Les écoles du Zen disent : La Hokkeshu réfute le principe de l’inutilité des mots. Pour quelle raison alors, l’Éveillé a-t-il enseigné sans un seul mot (note) ?

Je réponds : vous citez le Sutra Lankavatara  ? Ne connaissez-vous donc pas les deux doctrines du Dharma présent à l’origine et du Dharma attesté  ? Si vous ne les connaissez pas il faut les étudier. De plus, l’autre sutra [Le Sutra des Sens infinis] réfute en disant “je n’ai pas encore révélé la vérité”. Pourquoi, dans ce cas me donner ces indications   ?

Question : Dans le Zobo Ketsugi il est dit : “Je n’ai jamais vu l’Éveillé prêcher une seule stance du Dharma”. Qu’en dites-vous  ?

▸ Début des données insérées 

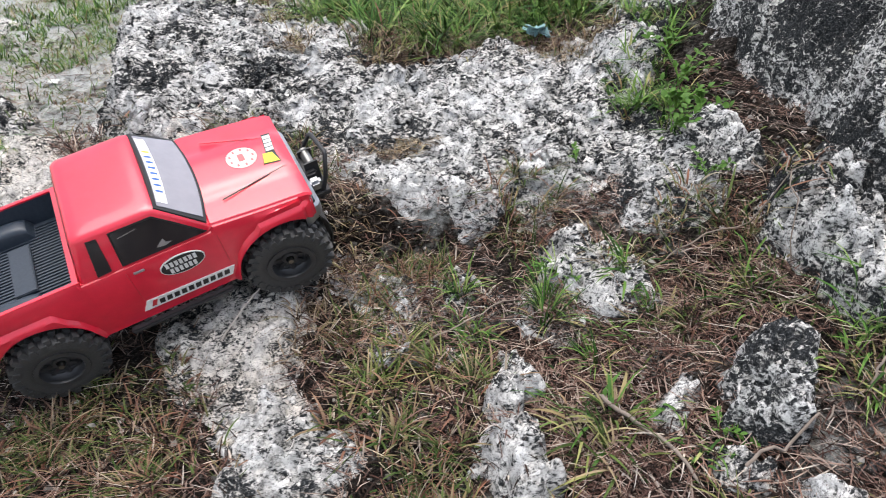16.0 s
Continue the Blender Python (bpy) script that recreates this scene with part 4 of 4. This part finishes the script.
def lug_mesh(name, dx, dy, dz):
    """A rubber block with tapered flanks."""
    bm = bmesh.new()
    bmesh.ops.create_cube(bm, size=1, matrix=Matrix.Diagonal((dx, dy, dz, 1)))
    for v in bm.verts:
        if v.co.x > 0:
            v.co.y *= 0.84
            v.co.z *= 0.80
    me = bpy.data.meshes.new(name)
    bm.to_mesh(me)
    bm.free()
    me.materials.append(RUBBER)
    return me


INNER_LUG, OUTER_LUG, SIDE_LUG = lug_mesh("tread_lug", 0.0086, 0.0085, 0.0092), lug_mesh("tread_lug", 0.0086, 0.0105, 0.0092), lug_mesh("side_lug", 0.0085, 0.0030, 0.0070)


def add_lugs(wheel):
    """Four staggered rows of tread and a row on each shoulder."""
    n = 22
    for k in range(n):
        for y, skew, off in ((-0.0165, 0.16, 0.0), (-0.0055, -0.2, 0.5), (0.0055, 0.2, 0.0), (0.0165, -0.16, 0.5)):
            inner = abs(y) < 0.01
            lug = new("tread_lug", INNER_LUG if inner else OUTER_LUG)
            lug.parent = wheel
            lug.matrix_local = Matrix.Rotation(-2 * math.pi * (k + off) / n, 4, "Y") @ Matrix.Translation((0.0572 if inner else 0.0560, y, 0)) @ Matrix.Rotation(skew, 4, "X")
        for sy in (-1, 1):
            lug = new("side_lug", SIDE_LUG)
            lug.parent = wheel
            lug.matrix_local = Matrix.Rotation(-2 * math.pi * (k + 0.25) / n, 4, "Y") @ Matrix.Translation((0.0515, sy * 0.0227, 0))


def rim_bm(s):
    prof = [(0.0335, s * 0.021), (0.0335, s * 0.0175), (0.0300, s * 0.0165), (0.0285, s * 0.010), (0.0250, s * 0.0065), (0.0238, s * 0.0095), (0.0218, s * 0.0095), (0.0205, s * 0.0065), (0.0120, s * 0.0085), (0.0100, s * 0.0120),
            (0.0060, s * 0.0125), (0.0060, -s * 0.018), (0.0335, -s * 0.020)]
    return lathe_bm(prof, 36)


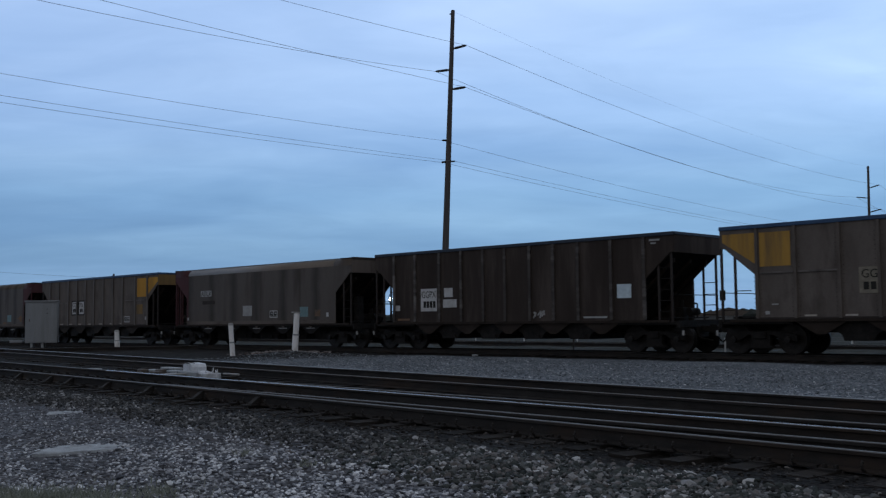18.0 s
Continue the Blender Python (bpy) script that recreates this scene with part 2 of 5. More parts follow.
M_TEAL = surface("pale_blue_green_plate", (0.13, 0.22, 0.235), (0.20, 0.31, 0.325), 5, 0.7, bump=0.0)
M_BLUEWHITE = surface("pale_blue_white_plate", (0.45, 0.55, 0.62), (0.62, 0.72, 0.78), 5, 0.7, bump=0.0)
M_PALEPLATE = surface("pale_grey_plate", (0.28, 0.28, 0.28), (0.42, 0.42, 0.42), 5, 0.7, bump=0.0)
M_RAIL = surface("brown_rusty_rail_steel", (0.017, 0.0155, 0.015), (0.043, 0.039, 0.037), 6, 0.8, bump=0.4, stain=(0.05, 0.036, 0.028), stain_scale=2.5, stretch=(0.25, 1, 1), spec=0.12)
M_SHINE = surface("polished_rail_head", (0.21, 0.22, 0.235), (0.33, 0.34, 0.36), 8, 0.22, metal=1.0, bump=0.03)
M_DULLHEAD = surface("dull_worn_rail_head", (0.058, 0.054, 0.051), (0.105, 0.098, 0.093), 8, 0.6, metal=0.35, bump=0.08)
M_MIDHEAD = surface("half_polished_rail_head", (0.13, 0.13, 0.132), (0.21, 0.212, 0.216), 8, 0.36, metal=0.4, bump=0.08)
M_RUSTHEAD = surface("brown_rusty_rail_head", (0.05, 0.038, 0.031), (0.085, 0.066, 0.055), 8, 0.6, metal=0.2, bump=0.08)
M_TIE = surface("weathered_creosoted_timber", (0.01, 0.009, 0.008), (0.034, 0.029, 0.026), 3, 0.9, bump=0.8, grain=30, stretch=(0.2, 2.0, 2.0), per_piece=0.35, spec=0.12)
M_POLE = surface("dark_weathered_timber_pole", (0.07, 0.066, 0.068), (0.135, 0.127, 0.13), 2, 0.9, bump=0.5, stretch=(4, 4, 0.15), spec=0.12)
M_ARM = surface("dark_insulator_arm", (0.02, 0.02, 0.022), (0.05, 0.048, 0.05), 5, 0.6, bump=0.1, spec=0.12)
M_WIRE = surface("weathered_conductor", (0.18, 0.195, 0.215), (0.28, 0.30, 0.325), 5, 0.6, metal=0.4, bump=0.0)
M_POST = surface("white_marker_post_paint", (0.82, 0.82, 0.83), (0.92, 0.92, 0.92), 3, 0.7, bump=0.1, stain=(0.40, 0.37, 0.34), stain_scale=2.2, stretch=(1, 1, 0.4))
M_BOXPAINT = surface("dull_silver_cabinet_paint", (0.22, 0.24, 0.265), (0.31, 0.33, 0.36), 1.4, 0.6, metal=0.1, bump=0.1, stain=(0.19, 0.20, 0.21), stain_scale=0.9, stretch=STREAK)
M_CONC = surface("pale_worn_concrete", (0.25, 0.272, 0.295), (0.4, 0.425, 0.45), 3, 0.9, bump=0.5, stain=(0.22, 0.22, 0.22), stain_scale=2)
M_MACHINE = surface("pale_galvanised_casting", (0.6, 0.62, 0.66), (0.82, 0.84, 0.88), 6, 0.6, metal=0.2, bump=0.2, stain=(0.24, 0.24, 0.25), stain_scale=3)
M_ORANGE = surface("grimy_orange_locomotive_paint", (0.185, 0.047, 0.034), (0.30, 0.082, 0.058), 1.3, 0.6, bump=0.05, stretch=STREAK, stain=(0.08, 0.028, 0.018), stain_scale=1.0, spec=0.25, wave=0.5)
M_LOCOYELLOW = surface("grimy_yellow_locomotive_stripe", (0.27, 0.17, 0.07), (0.42, 0.27, 0.11), 2.0, 0.6, bump=0.05, stain=(0.12, 0.075, 0.035), stain_scale=1.5, spec=0.25)
M_LOCOGREEN = surface("very_dark_green_locomotive_paint", (0.01, 0.011, 0.0105), (0.02, 0.022, 0.021), 2.0, 0.6, bump=0.1, spec=0.12)
M_LOCOROOF = surface("weathered_silver_roof", (0.12, 0.137, 0.16), (0.18, 0.2, 0.23), 2.0, 0.5, metal=0.3, bump=0.1)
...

Je réponds : Cette parole est celle du bodhisattva Joze. Dans le Sutra du Lotus, il est dit : “Les bodhisattvas, entendant ce Dharma seront tous débarrassés des rets du doute. Les mille deux cents arhats aussi, pourront véritablement devenir Bouddha (note).”(réf.) Quatre vingt mille bodhisattvas et mille deux cents arhats, tous assis alignés, écoutèrent, entendirent et se réjouirent. Seul Joze n’a rien vu. Sur quel postulat faut-il se fonder  ? Le nom de Joze n’apparaît pas parmi les bodhisattvas cités comme étant présents dans le Lotus. Qu’il n’ait pas vu est logique. A plus forte raison, de ce qui suit  : “Les êtres voyant que je nais et meurs, je leur prêche le Dharma afin de les sauver”. Pourquoi s’arrêter à la seule stance du non enseignement et perdre ainsi le principe merveilleux enseigné. Les doctrines que vous pronez sont toutes de grandes vues erronées. Corrigez votre attachement et prenez refuge et consacrez-vous au Lotus. Si vous ne le faites pas, ne sera-ce pas là un manque d’esprit de recherche  ?

 

Ce gosho fut écrit par Nichiren en la septième année de Kencho (1255), soit juste deux ans après la fondation de l’école. Il avait alors trente quatre ans. Traduction de la Nichiren Shoshu.